呉漢

呉漢 - 上巻 (単行本)

呉漢 - 上巻 (単行本)

呉漢 - 下巻 (単行本)

呉漢 - 下巻 (単行本)

『樂毅』を読んで、すご〜く面白くて、すっかり宮城谷作品にはまっちゃった私。今度は『呉漢』を読んでみた。樂毅の生きた時代より少し後の時代。後漢光武帝を助けた武将、呉漢が主人公。あらすじはこんな感じ。

群雄割拠の乱れた大陸を統一し、後漢王朝を開いた劉秀(光武帝)を、中国史上最高の名君と称える人は多い。宮城谷昌光の最新長篇は、その劉秀に仕えて、彼の偉業を助けた武将・呉漢の生涯を描いた大作である。
貧家に生まれた呉漢は、南陽郡宛(えん)県の城壁の外にある、彭家の農場で働いていた。己の殻に閉じこもり、地べたと向き合って日々を過ごしている呉漢。しかし彼は、他人の言葉を心に留め、時間をかけても理解する力を持っていた。彭家と縁のある潘臨(はんりん)に、その資質を認められた呉漢は、農場長を補佐する副手となる。また、出稼ぎ先で、郵解や祇登(きとう)という人物とも知り合う。特に学識豊かな祇登を、呉漢は人生の師として厚く遇するようになる。
漢王朝が倒れ、王莽(おうもう)による新王朝が開かれた時代の流れの中、新野県の県宰となった潘臨は、呉漢を亭長(警察署長のような官職)に抜擢する。誠実に亭長を務めていた呉漢だが、祇登の仇討ち騒ぎに巻き込まれ、せっかくの職を捨てて、放浪の身となる。しかしそんな彼を慕って、次々と男たちが集まってきた。そして新王朝が倒れ、動乱の時代となると、頭角を現した劉秀に仕えた呉漢は、武将の才能を開花させていく。
貧しい農民であった呉漢が、なぜ名君の劉秀から、もっとも信頼される武将になれたのか。作者が作り上げた呉漢のキャラクターを見れば、納得できるだろう。彼は常に、他人の言葉と真摯に向き合う。自分が好意を覚えた人だけではない。憎しみをぶつけてくる人の言葉も、きちんと受け止め、己の糧にするのである。また、理解できない言葉があっても、心に留め置き、ゆっくりと血肉にしていくのだ。
さらに農民として生きてきたことで、自然の力の大きさを知り“農業は合理ではできず、不合理をうけいれて昇華する心力をもたねばならない"と思っている。以上の資質を熟成させたことで呉漢は、優れた人間洞察力と、戦の呼吸を会得できたのだ。
このように成長していく呉漢と、その周囲に集まった男たちを、上巻で風味豊かに描いた作者は、下巻で彼らの戦いを活写する。劉秀の理想のために奔走する呉漢の戦いは、興奮の連続だ。魅力的な主人公の生涯と、時代のダイナミズムが、存分に堪能できるのである。

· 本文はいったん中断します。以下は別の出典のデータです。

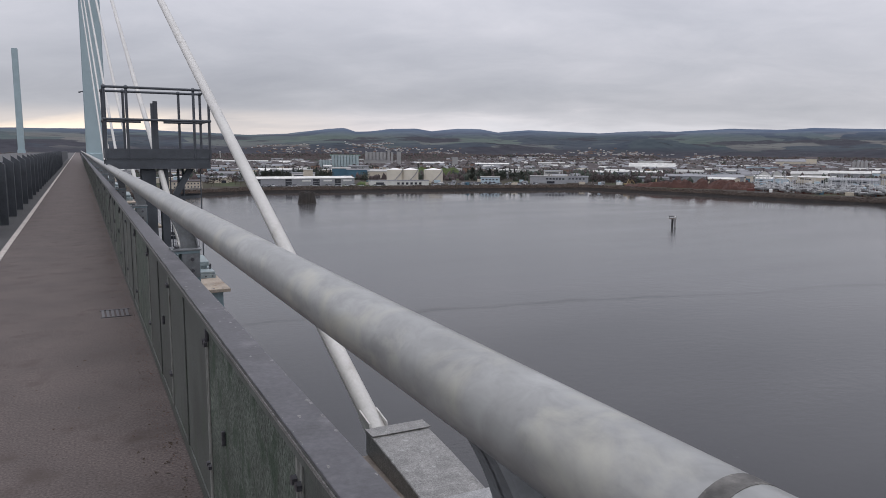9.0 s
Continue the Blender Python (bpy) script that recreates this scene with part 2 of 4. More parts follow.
# parapet beside the footway: a flat-topped rail over steel panels
parapet = thing("parapet", (0, 0, 0), "grey steel footway parapet with flat top rail and lichened panels", "parapet", kind="structure")
bm = B()
add_box(bm, -0.012, 0.100, Y0, Y1, RAIL_Z - 0.010, RAIL_Z, 0.003)
part("top_rail", bm, RAIL, parapet, "flat grey painted top rail with bare scratches")
bm = B()
add_box(bm, -0.012, -0.004, Y0, Y1, RAIL_Z - 0.05, RAIL_Z - 0.0105)
part("rail_lip", bm, PANEL, parapet)
bm = B()
add_box(bm, -0.0165, -0.0125, Y0, Y1, RAIL_Z - 0.022, RAIL_Z - 0.012)
part("rail_bead", bm, COVER, parapet, "worn bare bead under the rail's edge")
bm = B()
add_box(bm, -0.004, 0.070, Y0, Y1, 0.02, 0.10, 0.004)
part("bottom_rail", bm, PANEL, parapet)
def panel_bm():
    bm = B()
    add_box(bm, 0.0, 0.008, -0.725, 0.725, 0.101, RAIL_Z - 0.052, 0.003)
    return bm


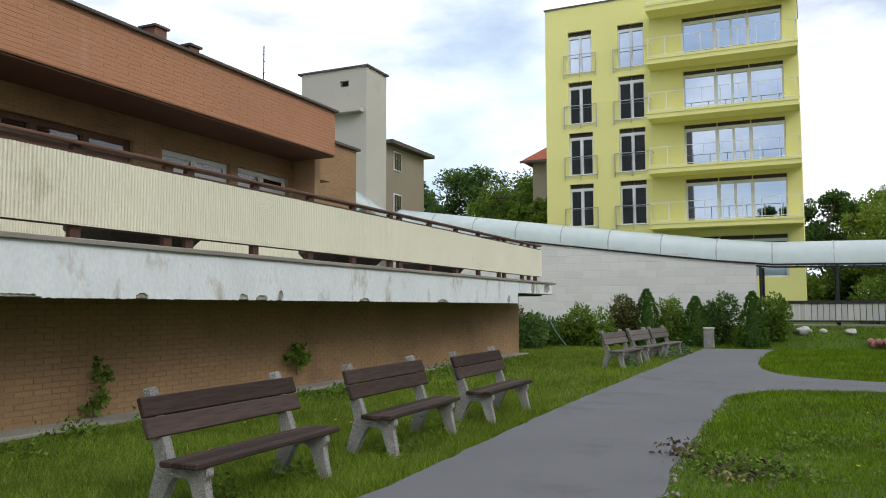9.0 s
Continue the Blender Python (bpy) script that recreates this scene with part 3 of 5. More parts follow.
# ---- facade with windows ----
Y_F, SILL, HEAD = 10.85, 3.0, 4.76
OPEN = [(-7.3, -2.87, 2.25), (-2.09, 2.20, 2.25), (2.97, 7.29, SILL), (8.15, 12.48, SILL), (13.23, 15.32, SILL), (15.6, 17.55, SILL)]
rects, prev = [], -14.0
for a, b, s in OPEN:
    rects.append((prev, a, 2.25, 5.27))
    rects.append((a, b, HEAD, 5.27))
    if s > 2.3:
        rects.append((a, b, 2.25, s))
    prev = b
rects.append((prev, 18.0, 2.25, 5.27))
facade = structure("wall_facade", boxes(*[(u0, u1, Y_F + 0.012, Y_F + 0.35, z0, z1) for u0, u1, z0, z1 in rects]), M_TAN_JOINT, "tan brick ground-floor facade under the deep eaves", "wall")
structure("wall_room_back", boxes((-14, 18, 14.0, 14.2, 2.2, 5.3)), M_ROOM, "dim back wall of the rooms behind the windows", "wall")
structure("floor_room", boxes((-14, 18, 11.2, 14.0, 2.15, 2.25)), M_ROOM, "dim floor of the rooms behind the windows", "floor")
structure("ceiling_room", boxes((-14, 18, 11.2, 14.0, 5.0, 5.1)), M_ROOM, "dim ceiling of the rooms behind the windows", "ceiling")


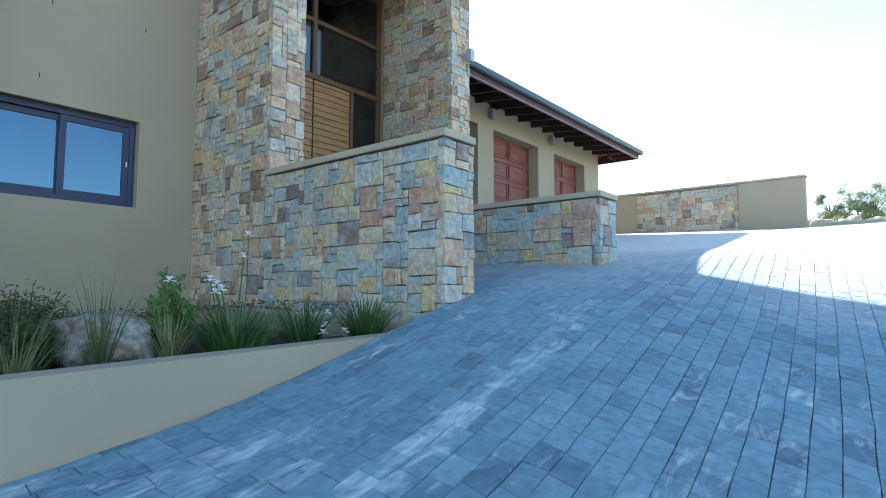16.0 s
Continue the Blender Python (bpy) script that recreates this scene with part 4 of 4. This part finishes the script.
part("top_rail", prism([(10.66, rail_top(10.66) - 0.05), (24, rail_top(24) - 0.05), (24, rail_top(24)), (10.66, rail_top(10.66))], "x", 1.93, 1.99), M_BLACK, balustrade)
y = 10.95
while y < 23.8:
    part("baluster", box(1.945, 1.975, y - 0.045, y + 0.045, 2.78, rail_top(y) - 0.05, 0.008), M_BLACK, balustrade)
    y += 0.47

# ---- top of the drive: kerb, rocks, scrub and trees ----
kerb = link("kerb", box(28.6, 28.75, -6, 5.5, 5.0, 5.60, 0.02), M_CONCRETE)
tagged(kerb, "pale concrete kerb at the top of the drive", "kerb", kind="structure")
r = random.Random(21)
for i in range(26):
    y = 5.7 - i * 0.32 + r.uniform(-0.1, 0.1)
    x = 29.2 + r.uniform(-0.2, 0.7)
    s = r.uniform(0.07, 0.17) * (1.2 if i < 6 else 0.8)
    rock(x, y, drive_height(x, y) - 0.02, s * 1.2, s, s * 0.8, 30 + i, "pale sunlit loose rock on the bank", M_BANKROCK, group="bank rocks")
for i in range(16):
    x, y = 30.0 + r.uniform(0, 2), 5.6 - i * 0.55 + r.uniform(-0.2, 0.2)
    grass_tuft(x, y, drive_height(x, y), 600 + i, 110, 0.42, 0.3, 0.02, M_PALEGRASS, "pale dry grass on the bank", group="bank grasses", lean=0.4)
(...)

正直言って、主人公の呉漢は、樂毅に比べてちょっと魅力が乏しいというか少々地味な感じがした。貧しい農民だった彼が、なぜそこまですごい将軍になれたのかも、正直ちょっと謎?な感じで。たぶん人を見極める力はすごくあったんだろうなあ、、って思うけど。樂毅のように、戦術の天才って感じはしない。
ただ、それとは別に、この本の中では、呉漢が歩んだ地味な道のりがいろいろ記されていて。その頃の庶民の暮らしの様子とか、亭長という官職について描かれてる様子が興味深い。その時代の中国の様子をいろいろ想像しつつ読めるというのは楽しかった。